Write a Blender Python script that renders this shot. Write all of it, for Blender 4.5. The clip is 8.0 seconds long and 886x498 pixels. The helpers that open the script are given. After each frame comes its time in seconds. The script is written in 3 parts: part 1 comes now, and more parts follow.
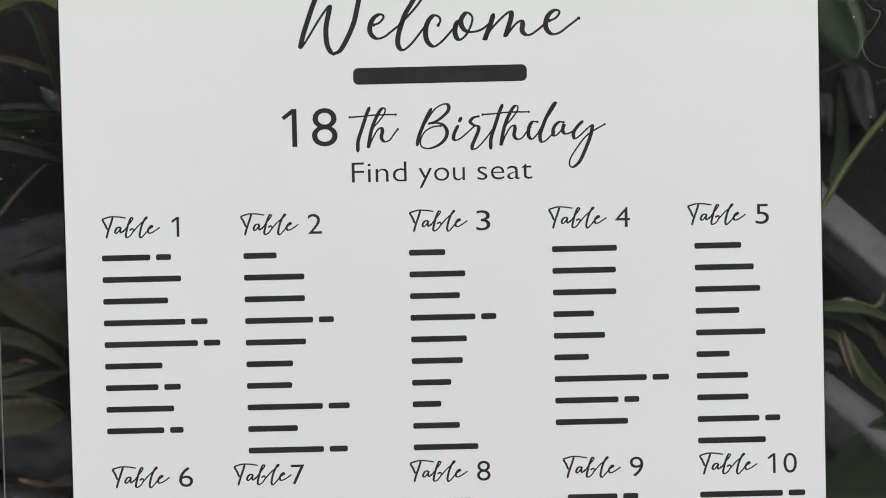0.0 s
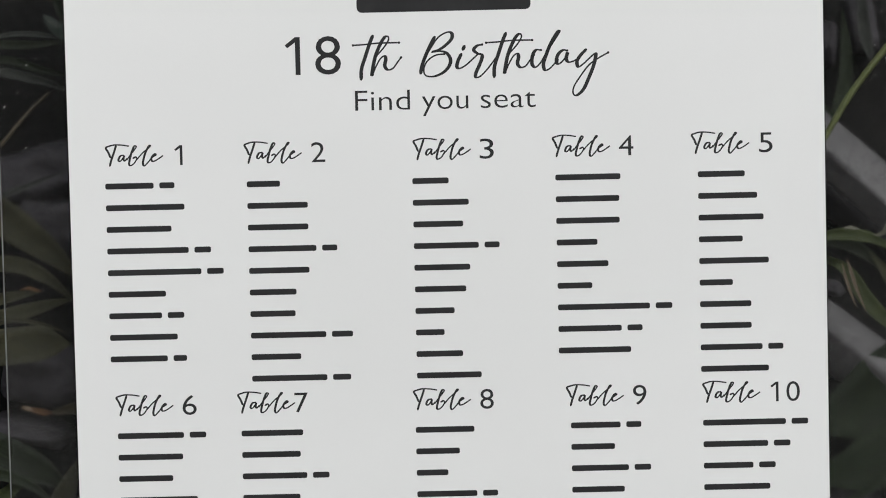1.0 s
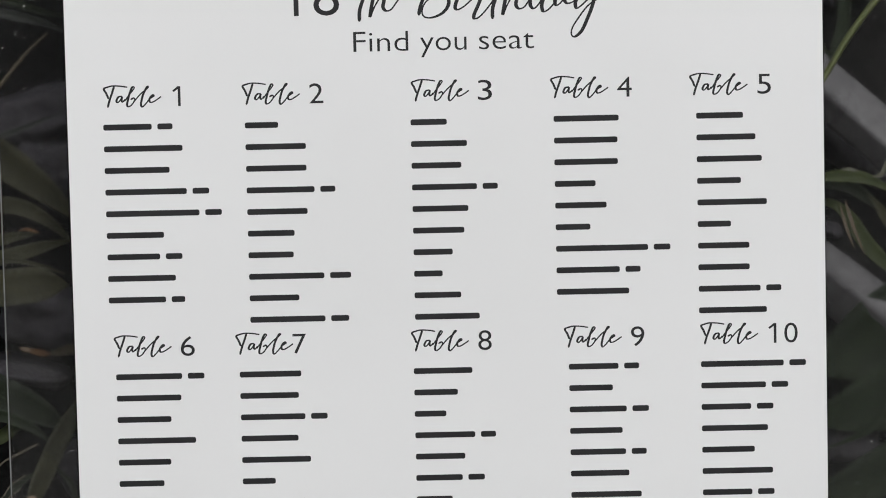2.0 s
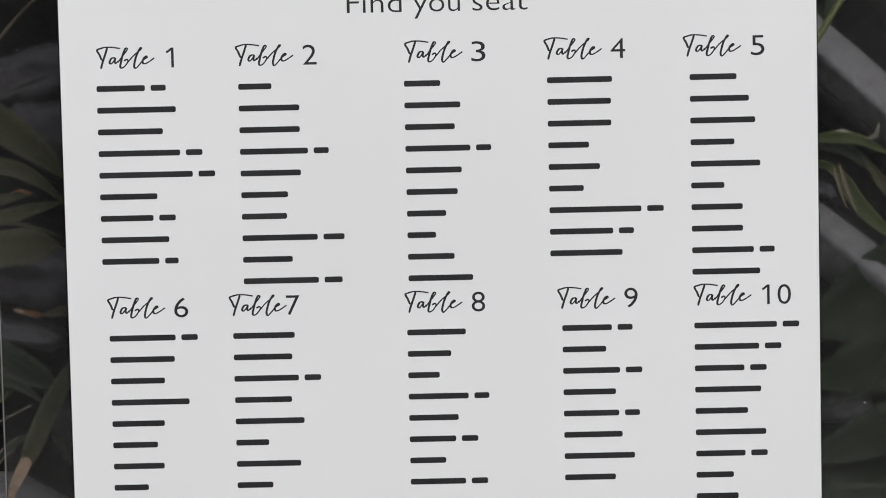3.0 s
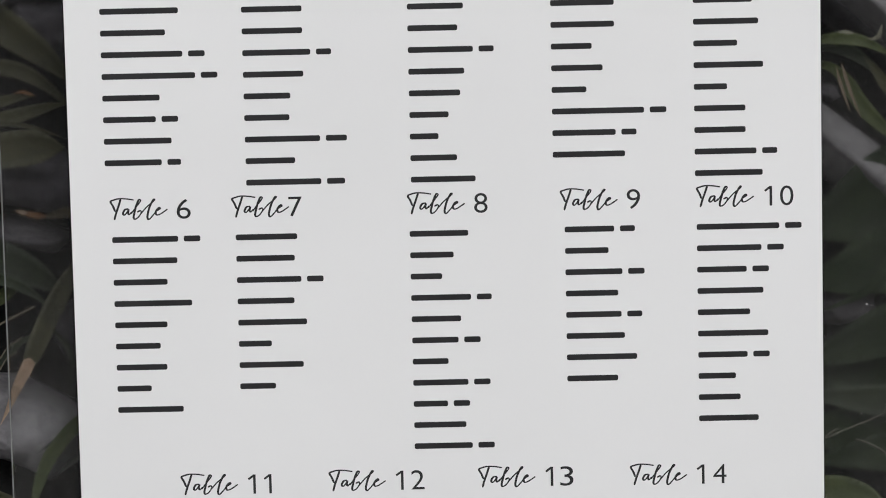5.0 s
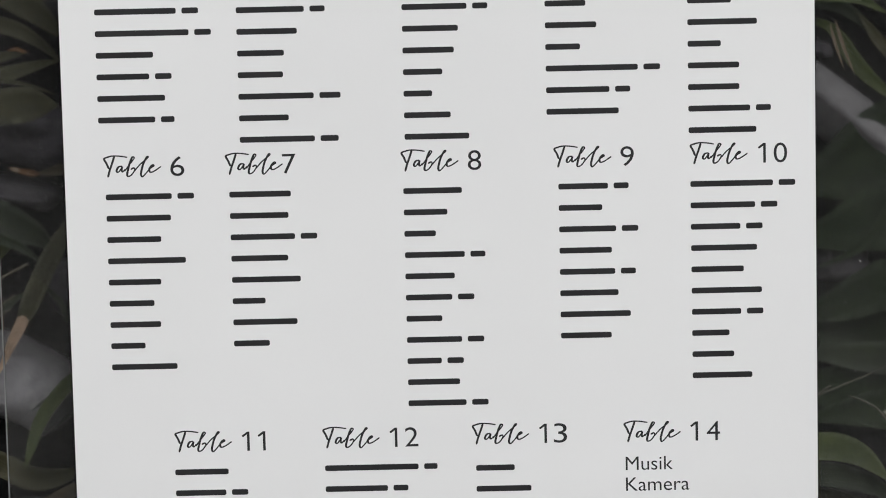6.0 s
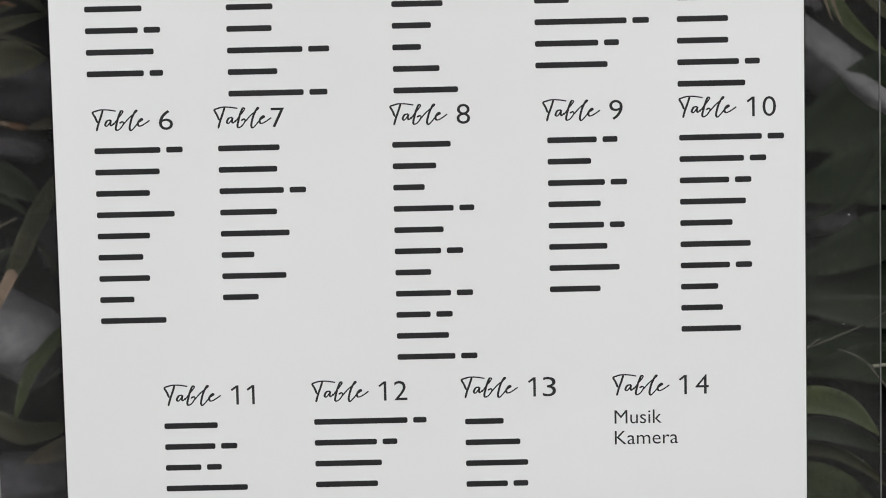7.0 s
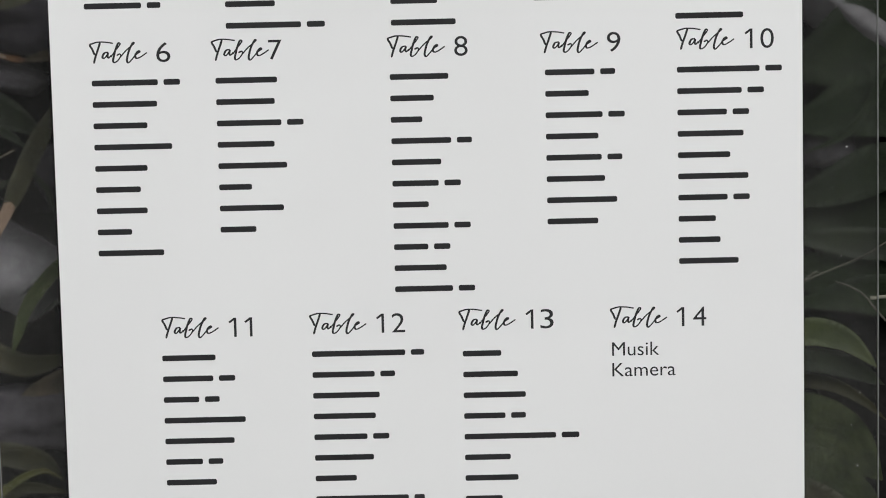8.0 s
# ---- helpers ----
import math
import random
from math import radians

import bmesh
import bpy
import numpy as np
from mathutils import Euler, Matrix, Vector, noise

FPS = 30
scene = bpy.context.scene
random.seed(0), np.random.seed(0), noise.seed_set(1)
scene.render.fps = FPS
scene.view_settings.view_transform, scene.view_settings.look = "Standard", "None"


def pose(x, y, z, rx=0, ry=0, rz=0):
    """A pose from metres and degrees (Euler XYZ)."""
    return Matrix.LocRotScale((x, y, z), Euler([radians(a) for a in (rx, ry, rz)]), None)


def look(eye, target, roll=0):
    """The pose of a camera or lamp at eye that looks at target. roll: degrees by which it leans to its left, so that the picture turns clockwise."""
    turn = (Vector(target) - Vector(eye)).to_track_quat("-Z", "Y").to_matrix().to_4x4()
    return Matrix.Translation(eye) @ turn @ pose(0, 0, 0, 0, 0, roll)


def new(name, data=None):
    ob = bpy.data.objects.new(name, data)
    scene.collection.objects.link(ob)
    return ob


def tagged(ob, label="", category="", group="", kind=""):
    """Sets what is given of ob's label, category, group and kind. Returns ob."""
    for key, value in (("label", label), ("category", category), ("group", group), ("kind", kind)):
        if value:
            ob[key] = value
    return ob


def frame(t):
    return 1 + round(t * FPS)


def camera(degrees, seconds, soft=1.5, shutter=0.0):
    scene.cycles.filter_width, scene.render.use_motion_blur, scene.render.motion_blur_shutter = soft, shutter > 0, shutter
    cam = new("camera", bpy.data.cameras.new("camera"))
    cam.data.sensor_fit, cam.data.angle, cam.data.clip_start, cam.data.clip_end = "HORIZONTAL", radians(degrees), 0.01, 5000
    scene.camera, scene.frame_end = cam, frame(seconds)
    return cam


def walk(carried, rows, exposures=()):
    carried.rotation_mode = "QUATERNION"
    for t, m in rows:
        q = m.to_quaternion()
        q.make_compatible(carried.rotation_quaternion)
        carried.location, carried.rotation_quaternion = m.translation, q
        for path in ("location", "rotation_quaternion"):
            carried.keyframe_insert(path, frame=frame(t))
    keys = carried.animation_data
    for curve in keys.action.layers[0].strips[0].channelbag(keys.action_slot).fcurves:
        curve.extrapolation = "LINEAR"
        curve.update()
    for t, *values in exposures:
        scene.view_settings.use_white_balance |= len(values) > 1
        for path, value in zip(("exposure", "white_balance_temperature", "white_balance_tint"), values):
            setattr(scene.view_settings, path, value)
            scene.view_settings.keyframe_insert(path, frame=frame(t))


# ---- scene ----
# The camera stands still in front of a leaning sign and tilts down along it.
# Sign space: x along the sheet, y into it, z up along it; the sheet leans back by 20 degrees.
LEAN_BACK = 20.0
SIGN = pose(0, 0, 0, -LEAN_BACK)
EYE = (0.0150, -2.4245, 0.7368)

cam = camera(13.76, 8.0, soft=1.0)
ROWS = [  # seconds, pitch, roll, yaw
    (0.0, -3.975, -1.364, 0.365),
    (0.5, -4.474, -1.354, 0.372),
    (1.0, -5.092, -1.345, 0.444),
    (1.5, -5.634, -1.310, 0.458),
    (1.7, -5.792, -1.308, 0.453),
    (2.8, -6.503, -1.300, 0.358),
    (3.0, -6.612, -1.300, 0.346),
    (3.5, -6.959, -1.305, 0.366),
    (4.0, -7.298, -1.300, 0.371),
    (4.5, -7.755, -1.301, 0.409),
    (4.7, -7.922, -1.303, 0.423),
    (5.8, -8.688, -1.313, 0.357),
    (6.0, -8.820, -1.315, 0.335),
    (6.5, -9.184, -1.317, 0.279),
    (7.0, -9.545, -1.315, 0.176),
    (7.5, -10.110, -1.325, 0.164),
    (8.0, -10.603, -1.335, 0.163),
]
walk(cam, [(t, SIGN @ pose(*EYE, 90 + pitch, 0, yaw) @ pose(0, 0, 0, 0, 0, roll)) for t, pitch, roll, yaw in ROWS],
     exposures=[(0.0, -0.13, 6510, 8), (3.5, -0.12, 6460, 12), (6.5, -0.10, 6500, 10), (8.0, -0.08, 6510, 9.5)])

# ---- light: a bright overcast sky ----
SUN_UP, SUN_TURN = radians(50), radians(160)
world = bpy.data.worlds.new("overcast_sky")
scene.world = world
world.use_nodes = True
wn, wl = world.node_tree.nodes, world.node_tree.links
sky = wn.new("ShaderNodeTexSky")
sky.sky_type, sky.sun_disc = "NISHITA", False
sky.sun_elevation, sky.sun_rotation = SUN_UP, SUN_TURN
sky.dust_density = 4.0
grey = wn.new("ShaderNodeHueSaturation")
grey.inputs["Saturation"].default_value = 0.22
wl.new(sky.outputs["Color"], grey.inputs["Color"])
wl.new(grey.outputs["Color"], wn["Background"].inputs["Color"])
wn["Background"].inputs["Strength"].default_value = 0.12
sun = new("sun", bpy.data.lights.new("sun", "SUN"))
sun.data.energy, sun.data.angle, sun.data.color = 1.5, radians(25), (0.985, 0.995, 0.995)
sun.matrix_world = look((0.9, -2.5, 3.2), (0, 0, 0))


# ---- materials ----
def material(name, base, rough=0.6, second=None, scale=8.0, detail=6.0, bump=0.0, bump_scale=60.0, fine=0.25, sheen=0.5, stretch=(1, 1, 1), by_object=0.0, veins=0.0):
    m = bpy.data.materials.new(name)
    m.use_nodes = True
    n, l = m.node_tree.nodes, m.node_tree.links
    b = n["Principled BSDF"]
    b.inputs["Roughness"].default_value = rough
    b.inputs["Specular IOR Level"].default_value = sheen
    co = n.new("ShaderNodeTexCoord")
    mp = n.new("ShaderNodeMapping")
    mp.inputs["Scale"].default_value = stretch
    l.new(co.outputs["Object"], mp.inputs["Vector"])
    big = n.new("ShaderNodeTexNoise")
    big.inputs["Scale"].default_value, big.inputs["Detail"].default_value = scale, detail
    small = n.new("ShaderNodeTexNoise")
    small.inputs["Scale"].default_value, small.inputs["Detail"].default_value = bump_scale, 8.0
    l.new(mp.outputs[0], big.inputs["Vector"])
    l.new(mp.outputs[0], small.inputs["Vector"])
    ramp = n.new("ShaderNodeValToRGB")
    ramp.color_ramp.elements[0].position, ramp.color_ramp.elements[1].position = 0.35, 0.68
    ramp.color_ramp.elements[0].color = (*base, 1)
    ramp.color_ramp.elements[1].color = (*(second or base), 1)
    l.new(big.outputs["Fac"], ramp.inputs["Fac"])
    mix = n.new("ShaderNodeMix")
    mix.data_type, mix.blend_type = "RGBA", "OVERLAY"
    mix.inputs["Factor"].default_value = fine
    l.new(ramp.outputs["Color"], mix.inputs["A"])
    l.new(small.outputs["Fac"], mix.inputs["B"])
    colour = mix.outputs["Result"]
    if veins:
        along = n.new("ShaderNodeMapping")
        along.inputs["Scale"].default_value = (16, 0.8, 1)
        l.new(co.outputs["UV"], along.inputs["Vector"])
        streak = n.new("ShaderNodeTexNoise")
        streak.inputs["Scale"].default_value, streak.inputs["Detail"].default_value = 1.0, 4.0
        l.new(along.outputs[0], streak.inputs["Vector"])
        tone = n.new("ShaderNodeMapRange")
        tone.inputs["From Min"].default_value, tone.inputs["From Max"].default_value = 0.3, 0.7
        tone.inputs["To Min"].default_value, tone.inputs["To Max"].default_value = 1 - veins, 1 + veins
        l.new(streak.outputs["Fac"], tone.inputs["Value"])
        streaked = n.new("ShaderNodeHueSaturation")
        l.new(tone.outputs["Result"], streaked.inputs["Value"])
        l.new(colour, streaked.inputs["Color"])
        colour = streaked.outputs["Color"]
    if by_object:
        info = n.new("ShaderNodeObjectInfo")
        hue = n.new("ShaderNodeHueSaturation")
        span = n.new("ShaderNodeMapRange")
        span.inputs["To Min"].default_value, span.inputs["To Max"].default_value = 1 - by_object, 1 + by_object
        l.new(info.outputs["Random"], span.inputs["Value"])
        l.new(span.outputs["Result"], hue.inputs["Value"])
        l.new(colour, hue.inputs["Color"])
        colour = hue.outputs["Color"]
    l.new(colour, b.inputs["Base Color"])
    if bump:
        bp = n.new("ShaderNodeBump")
        bp.inputs["Strength"].default_value, bp.inputs["Distance"].default_value = bump, 0.004
        l.new(small.outputs["Fac"], bp.inputs["Height"])
        l.new(bp.outputs["Normal"], b.inputs["Normal"])
    return m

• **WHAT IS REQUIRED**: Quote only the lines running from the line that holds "scene = bpy.context.scene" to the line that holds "return Matrix.LocRotScale((x, y, z), Euler([radians(a)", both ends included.

• **COMPLETE ANSWER**:
scene = bpy.context.scene
random.seed(0), np.random.seed(0), noise.seed_set(1)
scene.render.fps = FPS
scene.view_settings.view_transform, scene.view_settings.look = "Standard", "None"


def pose(x, y, z, rx=0, ry=0, rz=0):
    """A pose from metres and degrees (Euler XYZ)."""
    return Matrix.LocRotScale((x, y, z), Euler([radians(a) for a in (rx, ry, rz)]), None)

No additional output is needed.